◆ Aim of the task ◆
Will you output all of the data below exactly, omitting the images?

◆ Dataset extract ◆
* * *

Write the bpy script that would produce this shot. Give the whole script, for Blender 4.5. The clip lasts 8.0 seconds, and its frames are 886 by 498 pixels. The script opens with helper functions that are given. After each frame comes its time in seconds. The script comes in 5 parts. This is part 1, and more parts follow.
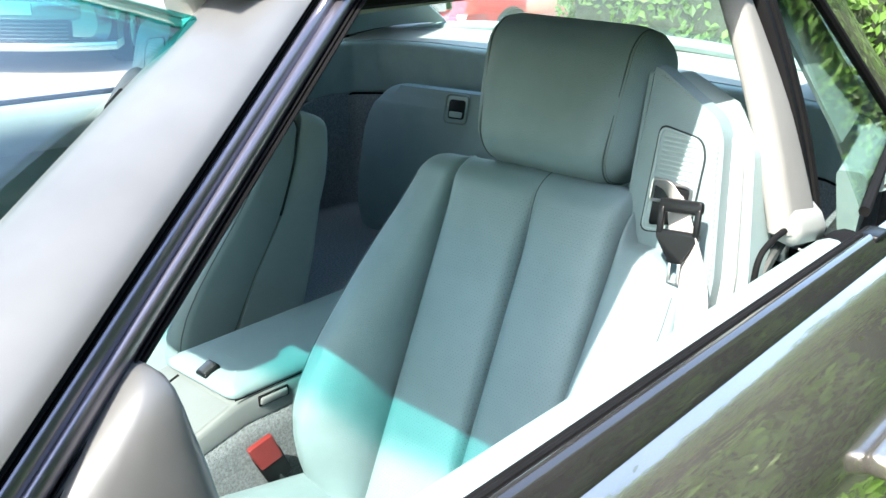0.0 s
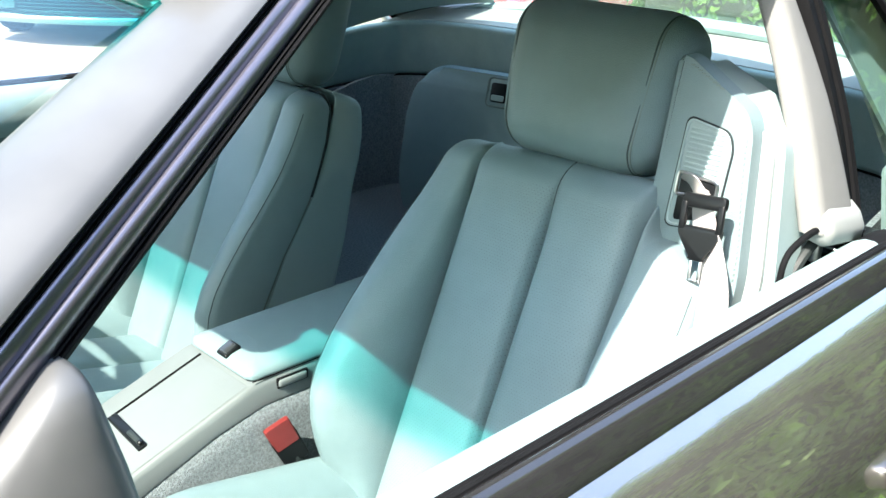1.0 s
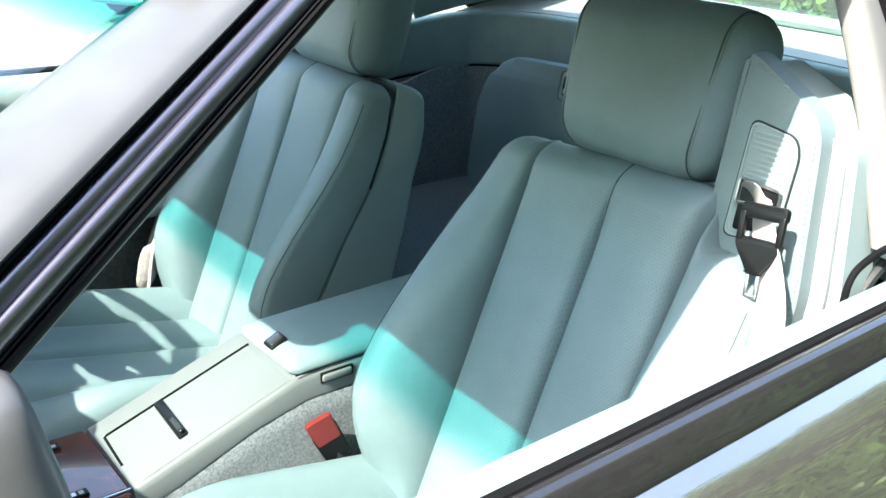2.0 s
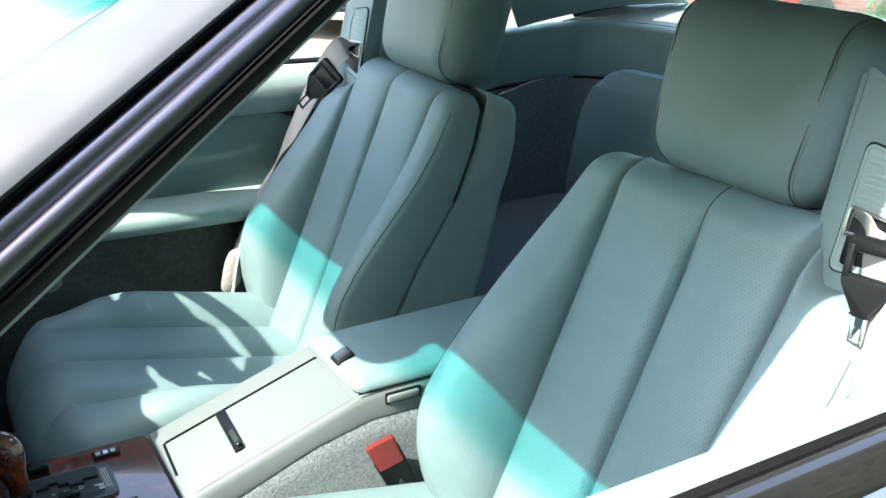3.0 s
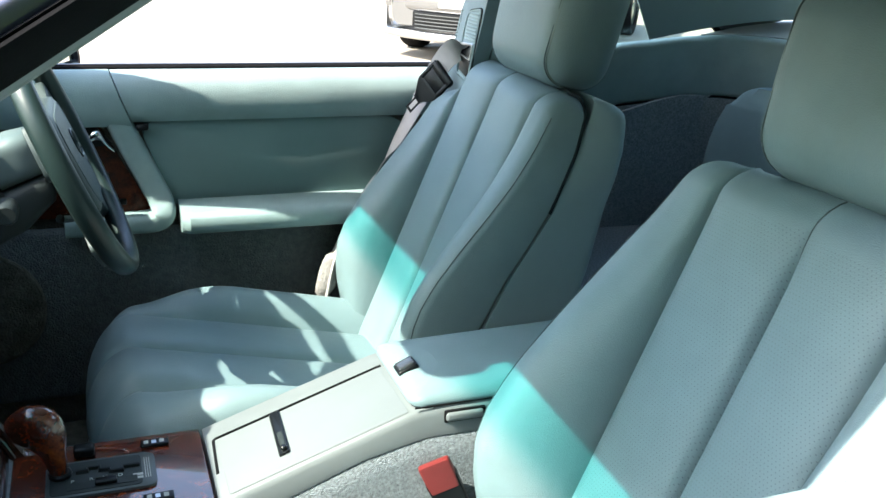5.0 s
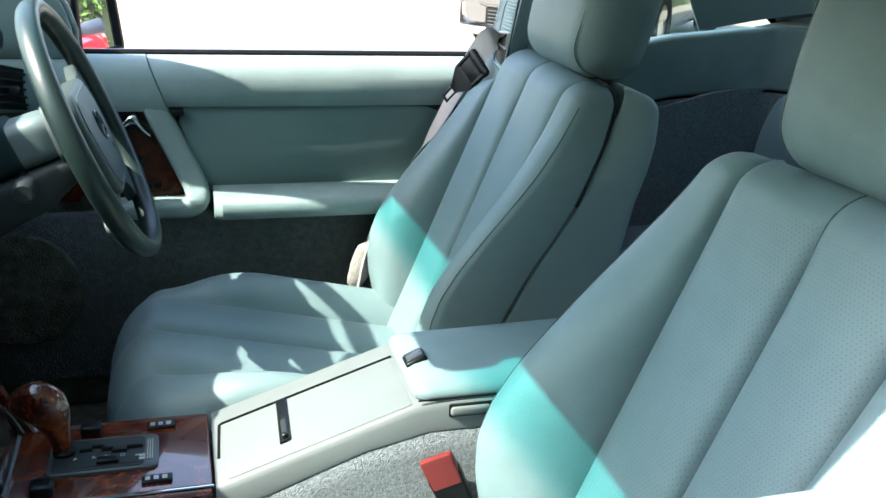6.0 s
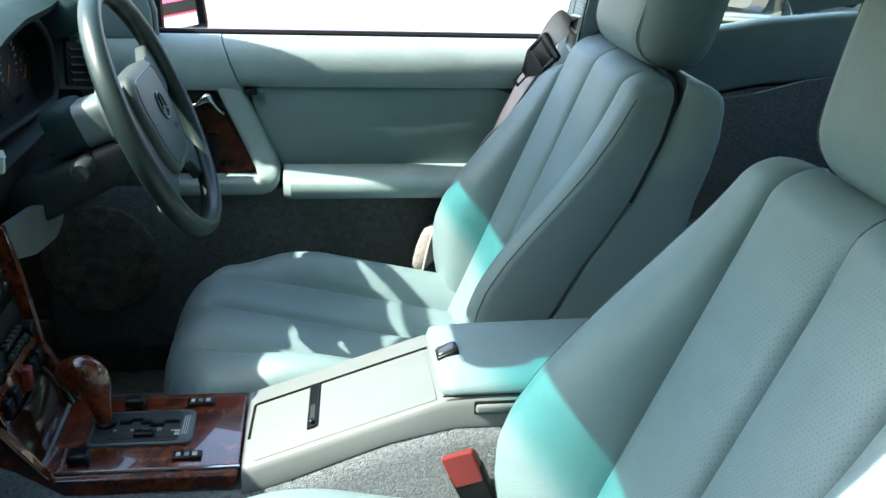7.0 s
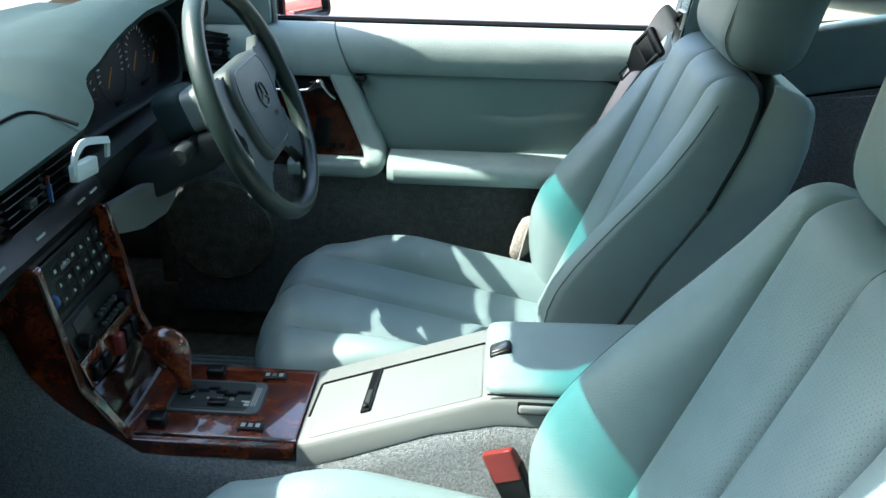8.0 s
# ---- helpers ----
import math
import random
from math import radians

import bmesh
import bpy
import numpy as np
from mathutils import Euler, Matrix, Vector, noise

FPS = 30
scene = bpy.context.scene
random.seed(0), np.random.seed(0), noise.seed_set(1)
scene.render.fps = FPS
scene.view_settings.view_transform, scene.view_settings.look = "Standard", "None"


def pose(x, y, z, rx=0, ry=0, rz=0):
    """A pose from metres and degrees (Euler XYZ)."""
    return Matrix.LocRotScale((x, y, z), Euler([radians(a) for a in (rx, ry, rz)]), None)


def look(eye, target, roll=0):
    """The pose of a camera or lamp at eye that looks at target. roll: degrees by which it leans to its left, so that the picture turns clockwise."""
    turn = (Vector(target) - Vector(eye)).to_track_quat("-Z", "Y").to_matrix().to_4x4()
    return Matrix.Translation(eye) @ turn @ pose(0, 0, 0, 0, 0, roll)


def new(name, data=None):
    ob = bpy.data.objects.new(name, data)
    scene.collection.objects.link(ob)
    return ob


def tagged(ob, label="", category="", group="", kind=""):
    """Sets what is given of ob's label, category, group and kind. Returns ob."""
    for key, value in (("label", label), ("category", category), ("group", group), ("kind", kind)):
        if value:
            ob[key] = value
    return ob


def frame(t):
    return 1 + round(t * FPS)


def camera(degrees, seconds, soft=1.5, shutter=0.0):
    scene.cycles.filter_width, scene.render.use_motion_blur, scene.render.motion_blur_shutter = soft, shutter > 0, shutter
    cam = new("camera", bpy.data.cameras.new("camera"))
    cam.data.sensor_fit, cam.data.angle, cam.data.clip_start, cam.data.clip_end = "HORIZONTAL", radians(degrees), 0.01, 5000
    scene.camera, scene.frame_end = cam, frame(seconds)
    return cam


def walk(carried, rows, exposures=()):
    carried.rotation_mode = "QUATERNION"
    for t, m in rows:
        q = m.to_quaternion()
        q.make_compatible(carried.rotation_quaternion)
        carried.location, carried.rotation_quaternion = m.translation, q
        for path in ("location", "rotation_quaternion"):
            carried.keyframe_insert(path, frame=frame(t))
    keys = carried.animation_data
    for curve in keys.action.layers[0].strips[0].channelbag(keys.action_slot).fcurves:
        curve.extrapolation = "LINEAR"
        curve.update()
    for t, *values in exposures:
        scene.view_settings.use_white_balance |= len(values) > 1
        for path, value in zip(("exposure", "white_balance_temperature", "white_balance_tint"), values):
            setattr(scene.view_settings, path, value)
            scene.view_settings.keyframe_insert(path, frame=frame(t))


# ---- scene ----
cam = camera(51.43, 8.0, soft=1.5)
walk(cam, [
    (0, look((-0.474, -1.080, 1.314), (0.610, -0.174, 0.811), 2.19)),
    (0.5, look((-0.442, -1.098, 1.314), (0.602, -0.153, 0.796), 2.37)),
    (1, look((-0.410, -1.110, 1.319), (0.593, -0.133, 0.781), 2.46)),
    (1.5, look((-0.377, -1.122, 1.324), (0.576, -0.104, 0.770), 2.52)),
    (3, look((-0.246, -1.088, 1.300), (0.493, 0.096, 0.751), 2.36)),
    (3.5, look((-0.205, -1.070, 1.281), (0.463, 0.164, 0.751), 2.44)),
    (4, look((-0.173, -1.061, 1.259), (0.439, 0.208, 0.744), 2.55)),
    (4.5, look((-0.142, -1.060, 1.246), (0.422, 0.232, 0.736), 2.82)),
    (6, look((-0.016, -1.061, 1.213), (0.384, 0.290, 0.697), 2.86)),
    (6.5, look((0.038, -1.057, 1.220), (0.353, 0.308, 0.685), 2.67)),
    (7, look((0.100, -1.057, 1.240), (0.302, 0.316, 0.670), 2.28)),
    (7.5, look((0.170, -1.066, 1.254), (0.235, 0.310, 0.661), 1.55)),
    (8, look((0.243, -1.072, 1.294), (0.170, 0.289, 0.667), 1.10)),
])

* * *

◆ Exercise solution ◆
Write the bpy script that would produce this shot. Give the whole script, for Blender 4.5. The clip lasts 8.0 seconds, and its frames are 886 by 498 pixels. The script opens with helper functions that are given. After each frame comes its time in seconds. The script comes in 5 parts. This is part 1, and more parts follow.
0.0 s
1.0 s
2.0 s
3.0 s
5.0 s
6.0 s
7.0 s
8.0 s
# ---- helpers ----
import math
import random
from math import radians

import bmesh
import bpy
import numpy as np
from mathutils import Euler, Matrix, Vector, noise

FPS = 30
scene = bpy.context.scene
random.seed(0), np.random.seed(0), noise.seed_set(1)
scene.render.fps = FPS
scene.view_settings.view_transform, scene.view_settings.look = "Standard", "None"


def pose(x, y, z, rx=0, ry=0, rz=0):
    """A pose from metres and degrees (Euler XYZ)."""
    return Matrix.LocRotScale((x, y, z), Euler([radians(a) for a in (rx, ry, rz)]), None)


def look(eye, target, roll=0):
    """The pose of a camera or lamp at eye that looks at target. roll: degrees by which it leans to its left, so that the picture turns clockwise."""
    turn = (Vector(target) - Vector(eye)).to_track_quat("-Z", "Y").to_matrix().to_4x4()
    return Matrix.Translation(eye) @ turn @ pose(0, 0, 0, 0, 0, roll)


def new(name, data=None):
    ob = bpy.data.objects.new(name, data)
    scene.collection.objects.link(ob)
    return ob


def tagged(ob, label="", category="", group="", kind=""):
    """Sets what is given of ob's label, category, group and kind. Returns ob."""
    for key, value in (("label", label), ("category", category), ("group", group), ("kind", kind)):
        if value:
            ob[key] = value
    return ob


def frame(t):
    return 1 + round(t * FPS)


def camera(degrees, seconds, soft=1.5, shutter=0.0):
    scene.cycles.filter_width, scene.render.use_motion_blur, scene.render.motion_blur_shutter = soft, shutter > 0, shutter
    cam = new("camera", bpy.data.cameras.new("camera"))
    cam.data.sensor_fit, cam.data.angle, cam.data.clip_start, cam.data.clip_end = "HORIZONTAL", radians(degrees), 0.01, 5000
    scene.camera, scene.frame_end = cam, frame(seconds)
    return cam


def walk(carried, rows, exposures=()):
    carried.rotation_mode = "QUATERNION"
    for t, m in rows:
        q = m.to_quaternion()
        q.make_compatible(carried.rotation_quaternion)
        carried.location, carried.rotation_quaternion = m.translation, q
        for path in ("location", "rotation_quaternion"):
            carried.keyframe_insert(path, frame=frame(t))
    keys = carried.animation_data
    for curve in keys.action.layers[0].strips[0].channelbag(keys.action_slot).fcurves:
        curve.extrapolation = "LINEAR"
        curve.update()
    for t, *values in exposures:
        scene.view_settings.use_white_balance |= len(values) > 1
        for path, value in zip(("exposure", "white_balance_temperature", "white_balance_tint"), values):
            setattr(scene.view_settings, path, value)
            scene.view_settings.keyframe_insert(path, frame=frame(t))


# ---- scene ----
cam = camera(51.43, 8.0, soft=1.5)
walk(cam, [
    (0, look((-0.474, -1.080, 1.314), (0.610, -0.174, 0.811), 2.19)),
    (0.5, look((-0.442, -1.098, 1.314), (0.602, -0.153, 0.796), 2.37)),
    (1, look((-0.410, -1.110, 1.319), (0.593, -0.133, 0.781), 2.46)),
    (1.5, look((-0.377, -1.122, 1.324), (0.576, -0.104, 0.770), 2.52)),
    (3, look((-0.246, -1.088, 1.300), (0.493, 0.096, 0.751), 2.36)),
    (3.5, look((-0.205, -1.070, 1.281), (0.463, 0.164, 0.751), 2.44)),
    (4, look((-0.173, -1.061, 1.259), (0.439, 0.208, 0.744), 2.55)),
    (4.5, look((-0.142, -1.060, 1.246), (0.422, 0.232, 0.736), 2.82)),
    (6, look((-0.016, -1.061, 1.213), (0.384, 0.290, 0.697), 2.86)),
    (6.5, look((0.038, -1.057, 1.220), (0.353, 0.308, 0.685), 2.67)),
    (7, look((0.100, -1.057, 1.240), (0.302, 0.316, 0.670), 2.28)),
    (7.5, look((0.170, -1.066, 1.254), (0.235, 0.310, 0.661), 1.55)),
    (8, look((0.243, -1.072, 1.294), (0.170, 0.289, 0.667), 1.10)),
])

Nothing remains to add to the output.